Le rôle central de la productivité est également caractéristique des engagements volontaires d’entreprises. Ces engagements présentent un manque général de cohérence dans leur approche, dû à la superposition d’engagements pris au fur et à mesure des campagnes de la société civile sur les enjeux sociaux et environnementaux de la production de cacao. Il en résulte une théorie du changement qui repose presque exclusivement sur l’augmentation de la productivité à l’hectare. En plus de négliger certains leviers d’amélioration comme le prix d’achat ou l’adoption de pratiques agroécologiques, cette stratégie repose sur des ententes excessivement optimistes en termes de gains de productivité.
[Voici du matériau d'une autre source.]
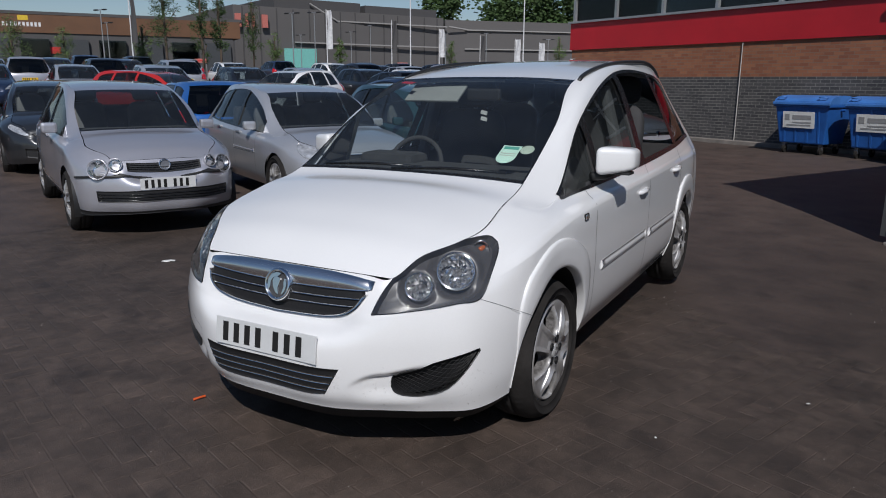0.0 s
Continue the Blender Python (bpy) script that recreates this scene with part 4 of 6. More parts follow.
def hero_cabin(car, sh):
    dash = sh.top(np.linspace(7.05, 7.5, 4), [0.05, 1])
    bm = box_bm((1.32, .46, .28), (0, 1.40, .90))
    part("dashboard", bm, CABIN, car, "dark grey dashboard", bevel=.06)
    part("scuttle", box_bm((1.28, .34, .05), (0, 1.22, 1.0)), CABIN, car, bevel=.015)
    part("binnacle", box_bm((.36, .2, .10), (-.36, 1.50, 1.04)), CABIN, car, bevel=.04)
    ring = [( -.36 + .185 * math.cos(a), 1.72 + .07 * math.sin(a), .98 + .17 * math.sin(a)) for a in np.linspace(0, 2 * math.pi, 33)]
    sw = part("steering_wheel", tube_bm(ring, .015, 8), CABIN, car, "dark steering wheel", True)
    part("wheel_boss", box_bm((.20, .06, .13), (-.36, 1.71, .96)), CABIN, sw, bevel=.02)
    for x in (-.36, .36):
        seat(car, x, 2.15, .62, CABIN)
    for x in (-.42, 0, .42):
        seat(car, x, 2.98, .64, CABIN, .40)
    part("cabin_floor", box_bm((1.5, 3.0, .06), (0, 2.6, .40)), CABIN, car)
    for s in (1, -1):
        part("door_card", box_bm((.05, 1.65, .55), (s * .78, 2.32, .72)), CABIN, car, bevel=.02)
        part("pillar_lining", box_bm((.05, .10, .56), (s * .655, 2.42, 1.19), turn=Matrix.Rotation(radians(-s * 16), 4, "Y")), CABIN_GREY, car, bevel=.015)
    part("sun_visor", box_bm((.37, .17, .016), (-.325, 1.925, 1.415), turn=Matrix.Rotation(radians(34), 4, "X")), VISOR, car, "pale sun visor, folded down", bevel=.006)
    part("sun_visor", box_bm((.40, .16, .016), (.32, 2.04, 1.50), turn=Matrix.Rotation(radians(10), 4, "X")), CABIN_GREY, car, "sun visor folded up", bevel=.006)
    mesh_part("headlining", strip_mesh(sh, "headlining", 9.0, 11.0, .0, 10, 8, -.03), LINING, car, "", True)
    mir = part("rear_view_mirror", box_bm((.22, .03, .07), (0, 1.93, 1.41)), BLACK_PLASTIC, car, bevel=.012)
    fresh = part("air_freshener", tube_bm([(0, 1.93, 1.385), (.004, 1.93, 1.34), (.002, 1.93, 1.315)], .0015, 4), INK, car, "hanging air freshener")
    for z in (1.305, 1.268):
        part("tag", box_bm((.040, .006, .022), (.003, 1.93, z), turn=Matrix.Rotation(radians(12), 4, "Y")), PLATE_WHITE, fresh)
    part("bulkhead", box_bm((1.4, .05, .5), (0, 4.05, .75)), CABIN, car)
    # stickers inside the screen
    def on_screen(x, k, name, bm, mat, label):
        edge = sh.grid([k], [7.0])[0][0]
        a = 1 - abs(x) / edge[0]
        p0, p1 = sh.top([k - .02, k + .02], [a])[:, 0]
        p = sh.top([k], [a])[0, 0]
        q0, q1 = sh.top([k], [a - .03, a + .03])[0]
        side = Vector(q0 - q1).normalized() * (1 if x > 0 else -1)
        if x < 0:
            side = Vector((-side.x * -1, side.y, side.z))
            side = Vector((abs(side.x), -side.y, -side.z)).normalized()
        d = Vector(p1 - p0)
        d = (d - side * d.dot(side)).normalized()
        nrm = side.cross(d).normalized()
        m = Matrix((side, d, nrm)).transposed().to_4x4()
        m.translation = Vector((x, p[1], p[2])) - nrm * .006
        ob = part(name, bm, mat, car, label)
        ob.matrix_basis = m
        return ob
    disc = surface("permit_green", (0.50, 0.66, 0.60), 0.6, 0, 0.05)
    permit = on_screen(.475, 7.50, "permit_sticker", prism_bm([(-.05, .06)] + [(-.05 * math.cos(a), -.035 - .05 * math.sin(a)) for a in np.linspace(0, math.pi, 12)] + [(.05, .06)], .001), disc, "pale green permit sticker")
    for y, h, mat in ((.040, .022, surface("permit_band", (.10, .35, .30), .6)), (-.005, .006, LABEL_PALE), (-.022, .006, LABEL_PALE)):
        part("print", box_bm((.08, h, .0006), (0, y, .0016)), mat, permit)
    circ = [(.036 * math.cos(a), .036 * math.sin(a)) for a in np.linspace(0, 2 * math.pi, 24, endpoint=False)]
    on_screen(.562, 7.57, "tax_disc", prism_bm(circ, .001), surface("disc_grey", (0.42, 0.48, 0.42), 0.6), "round tax disc")
    on_screen(-.49, 8.90, "red_sticker", prism_bm([(-.045, -.02), (.045, -.02), (.045, .02), (-.045, .02)], .001), BAND_RED, "red sticker")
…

Il semble peu probable que ces gains puissent être suffisants pour répondre à l’ensemble des défis sociaux et environnementaux de la filière.

Ne pas se focaliser sur la seule production

Globalement, l’ensemble des initiatives de durabilités étudiées pour la filière cacao/chocolat ont en commun de se focaliser sur l’échelon de production et les pratiques des cacaoculteurs. Ces stratégies ne prennent pas en compte les dynamiques connues de déplacement des zones de production de cacao qui expliquent en grande partie la déforestation liée à cette culture.

Ce faisant, la filière évite de poser la question d’une réelle transformation de l’ensemble de la chaîne de valeur, et pas seulement de son échelon productif. Il apparaît donc nécessaire que l’ensemble des étapes de la chaîne de valeur, y compris la transformation et la production, adaptent leur modèle aux contraintes d’un cacao durable, c’est à dire d’un cacao mieux tracé et plus rémunérateur. Mais aussi que l’ensemble des acteurs de la filière se préoccupent de maintenir un niveau de demande supportable pour les écosystèmes actuels de production, afin d’éviter qu’un boom de production de cacao, dans de nouveaux bassins forestiers, comme en Afrique centrale par exemple, n’entraîne une fois de plus une vague de déforestation dans des écosystèmes sensibles.”